[Dataset records]
↓

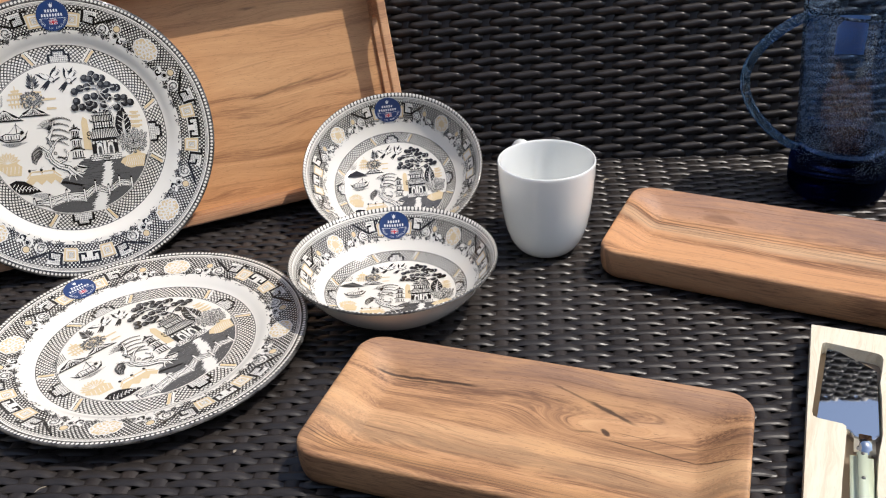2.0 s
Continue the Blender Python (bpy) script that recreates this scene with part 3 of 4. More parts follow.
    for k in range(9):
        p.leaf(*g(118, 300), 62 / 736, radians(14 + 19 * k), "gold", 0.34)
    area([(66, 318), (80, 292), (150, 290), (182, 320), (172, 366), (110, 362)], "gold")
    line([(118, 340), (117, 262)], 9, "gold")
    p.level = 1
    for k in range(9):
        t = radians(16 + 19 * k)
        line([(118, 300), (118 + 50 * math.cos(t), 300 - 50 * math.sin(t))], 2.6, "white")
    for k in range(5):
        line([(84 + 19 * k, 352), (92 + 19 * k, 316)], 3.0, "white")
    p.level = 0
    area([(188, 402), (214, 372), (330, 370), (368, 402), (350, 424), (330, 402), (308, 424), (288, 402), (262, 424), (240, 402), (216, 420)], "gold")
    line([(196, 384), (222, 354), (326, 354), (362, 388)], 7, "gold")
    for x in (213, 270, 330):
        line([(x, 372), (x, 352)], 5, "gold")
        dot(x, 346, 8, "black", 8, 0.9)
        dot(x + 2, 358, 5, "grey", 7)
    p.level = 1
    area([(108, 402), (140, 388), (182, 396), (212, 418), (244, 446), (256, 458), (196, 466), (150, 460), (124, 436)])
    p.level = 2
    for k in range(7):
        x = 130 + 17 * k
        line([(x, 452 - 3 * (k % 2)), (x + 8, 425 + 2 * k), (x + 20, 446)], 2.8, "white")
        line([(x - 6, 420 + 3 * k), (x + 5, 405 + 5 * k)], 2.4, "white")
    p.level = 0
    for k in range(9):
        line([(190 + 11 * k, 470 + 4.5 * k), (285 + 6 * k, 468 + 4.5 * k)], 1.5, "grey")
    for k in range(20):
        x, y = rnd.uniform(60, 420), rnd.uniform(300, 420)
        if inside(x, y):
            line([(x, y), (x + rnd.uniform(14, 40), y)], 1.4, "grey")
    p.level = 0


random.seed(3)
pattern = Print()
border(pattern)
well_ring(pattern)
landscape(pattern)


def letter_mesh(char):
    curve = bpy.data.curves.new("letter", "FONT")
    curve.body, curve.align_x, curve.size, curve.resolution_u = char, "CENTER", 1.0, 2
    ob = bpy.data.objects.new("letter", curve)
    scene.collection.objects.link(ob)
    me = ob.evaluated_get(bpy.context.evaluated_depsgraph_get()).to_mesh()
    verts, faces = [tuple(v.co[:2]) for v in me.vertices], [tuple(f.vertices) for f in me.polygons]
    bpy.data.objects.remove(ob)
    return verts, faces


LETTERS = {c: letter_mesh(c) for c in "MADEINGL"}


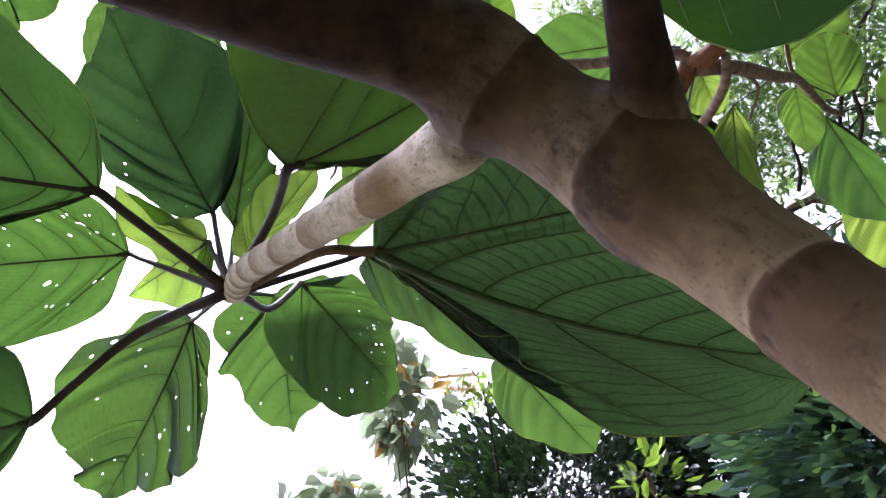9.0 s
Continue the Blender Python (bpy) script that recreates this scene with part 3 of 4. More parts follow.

↑

→ Exercise aim: Repeat the entries exactly. Pictures are excluded from the copy.

→ Complete answer:
2.0 s
Continue the Blender Python (bpy) script that recreates this scene with part 3 of 4. More parts follow.
    for k in range(9):
        p.leaf(*g(118, 300), 62 / 736, radians(14 + 19 * k), "gold", 0.34)
    area([(66, 318), (80, 292), (150, 290), (182, 320), (172, 366), (110, 362)], "gold")
    line([(118, 340), (117, 262)], 9, "gold")
    p.level = 1
    for k in range(9):
        t = radians(16 + 19 * k)
        line([(118, 300), (118 + 50 * math.cos(t), 300 - 50 * math.sin(t))], 2.6, "white")
    for k in range(5):
        line([(84 + 19 * k, 352), (92 + 19 * k, 316)], 3.0, "white")
    p.level = 0
    area([(188, 402), (214, 372), (330, 370), (368, 402), (350, 424), (330, 402), (308, 424), (288, 402), (262, 424), (240, 402), (216, 420)], "gold")
    line([(196, 384), (222, 354), (326, 354), (362, 388)], 7, "gold")
    for x in (213, 270, 330):
        line([(x, 372), (x, 352)], 5, "gold")
        dot(x, 346, 8, "black", 8, 0.9)
        dot(x + 2, 358, 5, "grey", 7)
    p.level = 1
    area([(108, 402), (140, 388), (182, 396), (212, 418), (244, 446), (256, 458), (196, 466), (150, 460), (124, 436)])
    p.level = 2
    for k in range(7):
        x = 130 + 17 * k
        line([(x, 452 - 3 * (k % 2)), (x + 8, 425 + 2 * k), (x + 20, 446)], 2.8, "white")
        line([(x - 6, 420 + 3 * k), (x + 5, 405 + 5 * k)], 2.4, "white")
    p.level = 0
    for k in range(9):
        line([(190 + 11 * k, 470 + 4.5 * k), (285 + 6 * k, 468 + 4.5 * k)], 1.5, "grey")
    for k in range(20):
        x, y = rnd.uniform(60, 420), rnd.uniform(300, 420)
        if inside(x, y):
            line([(x, y), (x + rnd.uniform(14, 40), y)], 1.4, "grey")
    p.level = 0


random.seed(3)
pattern = Print()
border(pattern)
well_ring(pattern)
landscape(pattern)


def letter_mesh(char):
    curve = bpy.data.curves.new("letter", "FONT")
    curve.body, curve.align_x, curve.size, curve.resolution_u = char, "CENTER", 1.0, 2
    ob = bpy.data.objects.new("letter", curve)
    scene.collection.objects.link(ob)
    me = ob.evaluated_get(bpy.context.evaluated_depsgraph_get()).to_mesh()
    verts, faces = [tuple(v.co[:2]) for v in me.vertices], [tuple(f.vertices) for f in me.polygons]
    bpy.data.objects.remove(ob)
    return verts, faces


LETTERS = {c: letter_mesh(c) for c in "MADEINGL"}


9.0 s
Continue the Blender Python (bpy) script that recreates this scene with part 3 of 4. More parts follow.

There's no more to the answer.